Network Traffic Classification (TC), which identifies the application responsible for generating a given traffic flow, is essential for managing modern networks by enabling effective resource allocation and service differentiation. However, TC faces growing challenges due to encryption, traffic diversity, inference efficiency, and the scarcity of labeled data. While machine learning offers a promising approach by learning patterns from limited information, it still faces challenges like distribution shifts and a scarcity of publicly available annotations.

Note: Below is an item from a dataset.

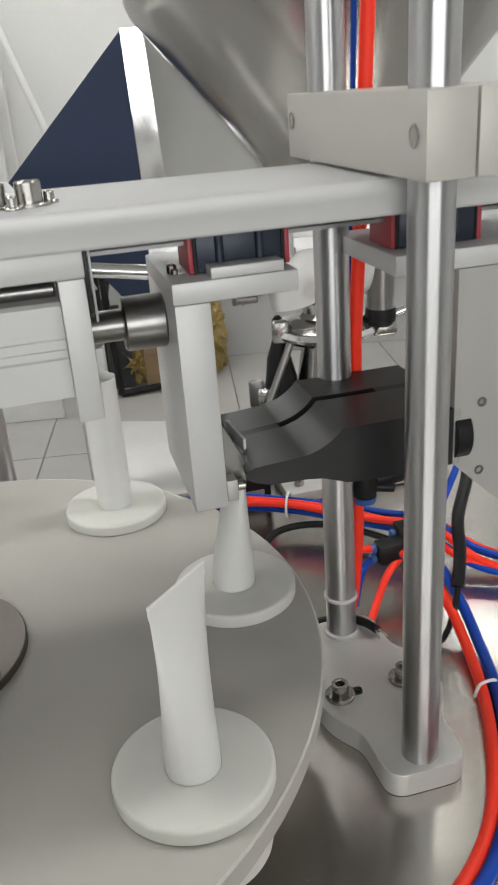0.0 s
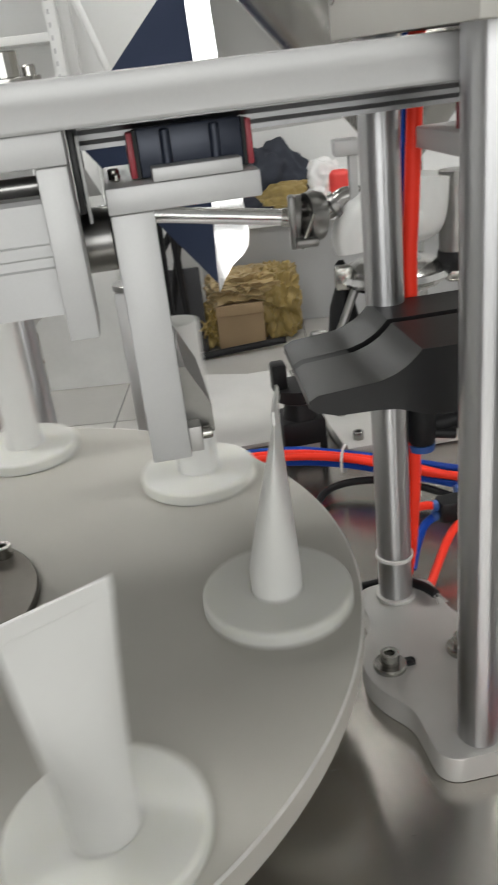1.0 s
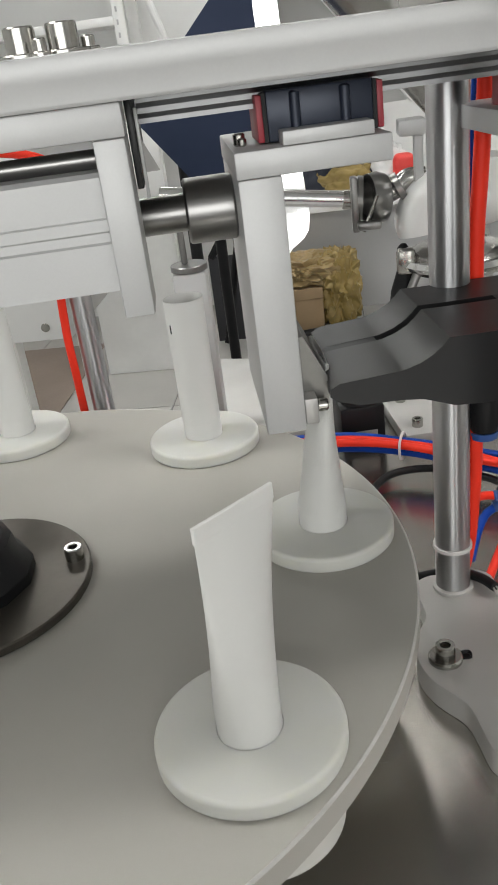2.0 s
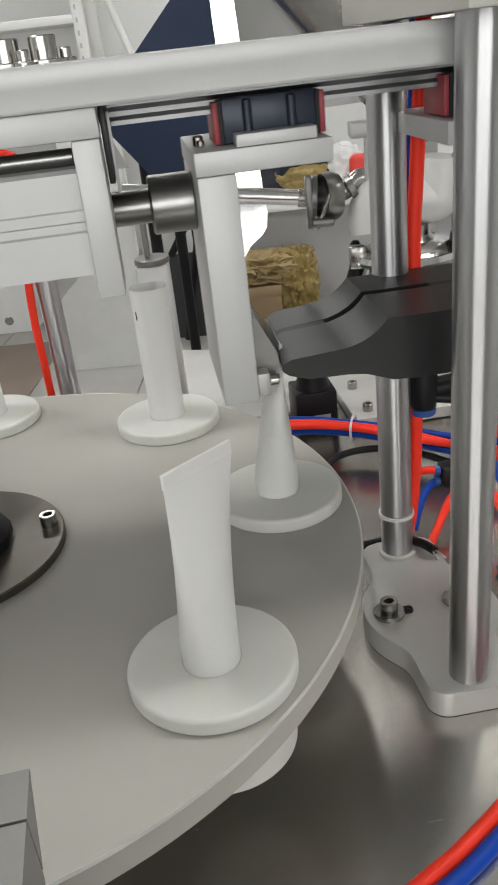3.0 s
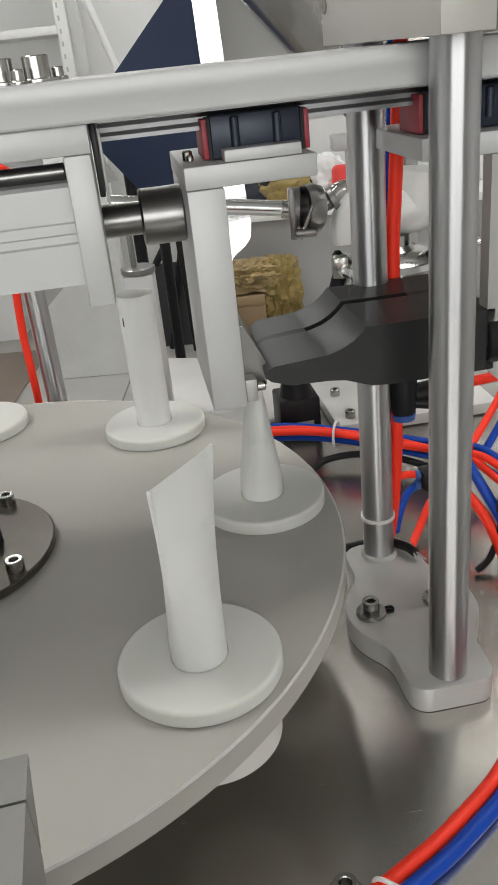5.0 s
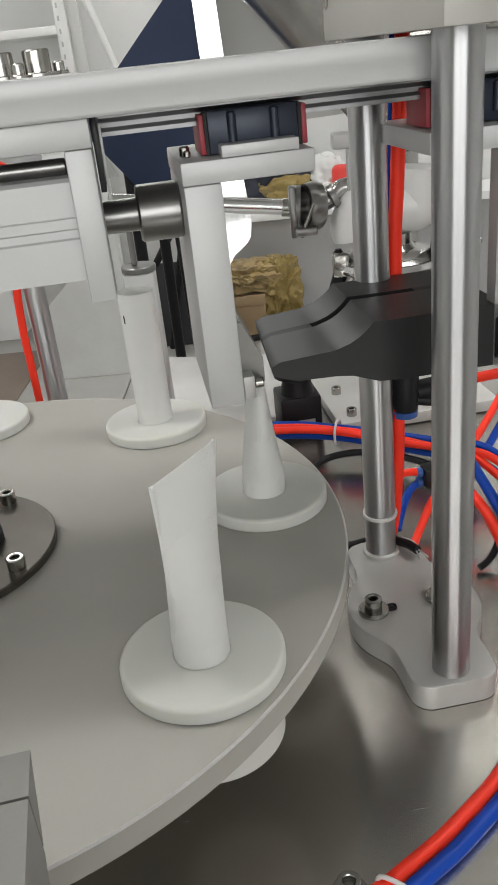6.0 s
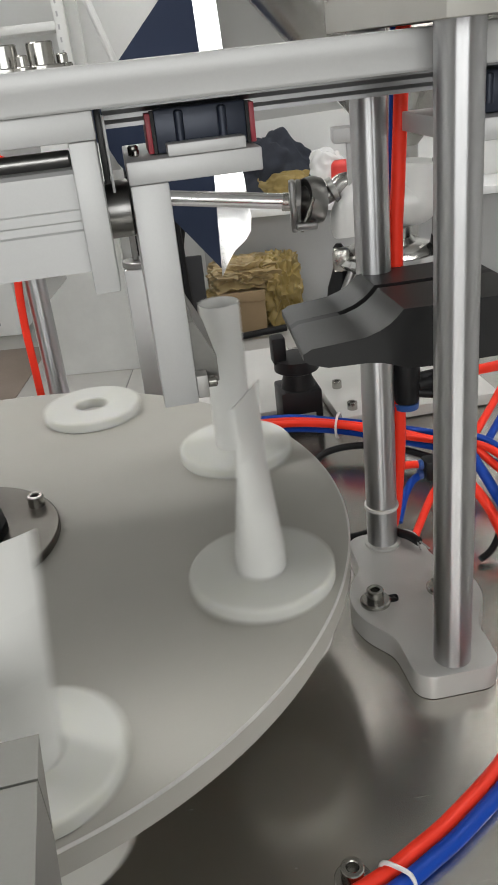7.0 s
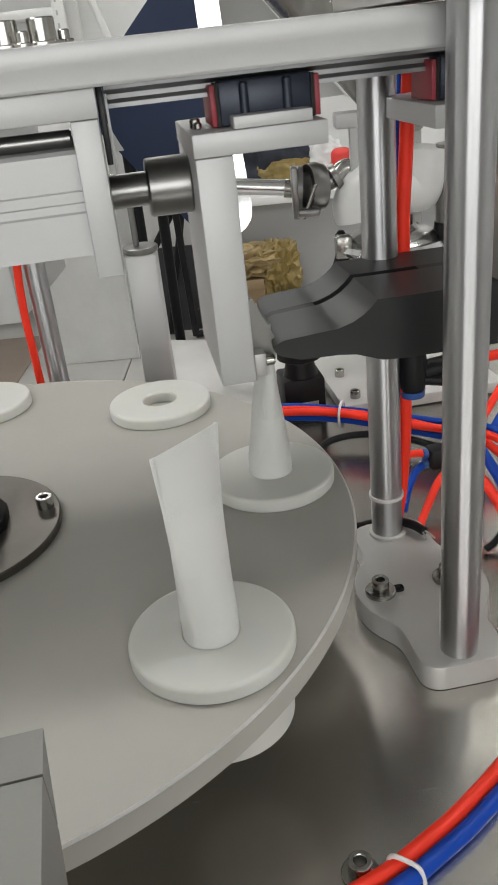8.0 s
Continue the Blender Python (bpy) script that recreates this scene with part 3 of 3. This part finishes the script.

This dissertation tackles the challenges mentioned above through three main contributions. First, we benchmark 18 hand-crafted augmentations for supervised TC and integrate them into contrastive learning to handle label-scarce scenarios, demonstrating improved performance and generalization. Second, to deepen our understanding of state-of-the-art generative models, we begin by exploring diffusion models in the machine learning domain, focusing specifically on conditional text-to-image generation task. We propose novel mutual information estimators using pretrained diffusion and rectified flow models, and apply them in self-supervised fine-tuning to enhance text-to-image alignment without external models or annotations. Third, we advance generative modeling for network traffic by building a standardized benchmarking framework including datasets, preprocessing, baselines, and evaluation, and developing a diffusion model for packet series that outperforms existing methods in fidelity and downstream utility. We also develop a diffusion model for packet series that achieves better performance than existing generative models.
By addressing these areas, this dissertation advances TC under data scarcity, improves alignment in conditional generative models, and provides benchmarks for generative modeling of traffic --- laying a foundation for more robust and adaptable machine learning systems in networking contexts.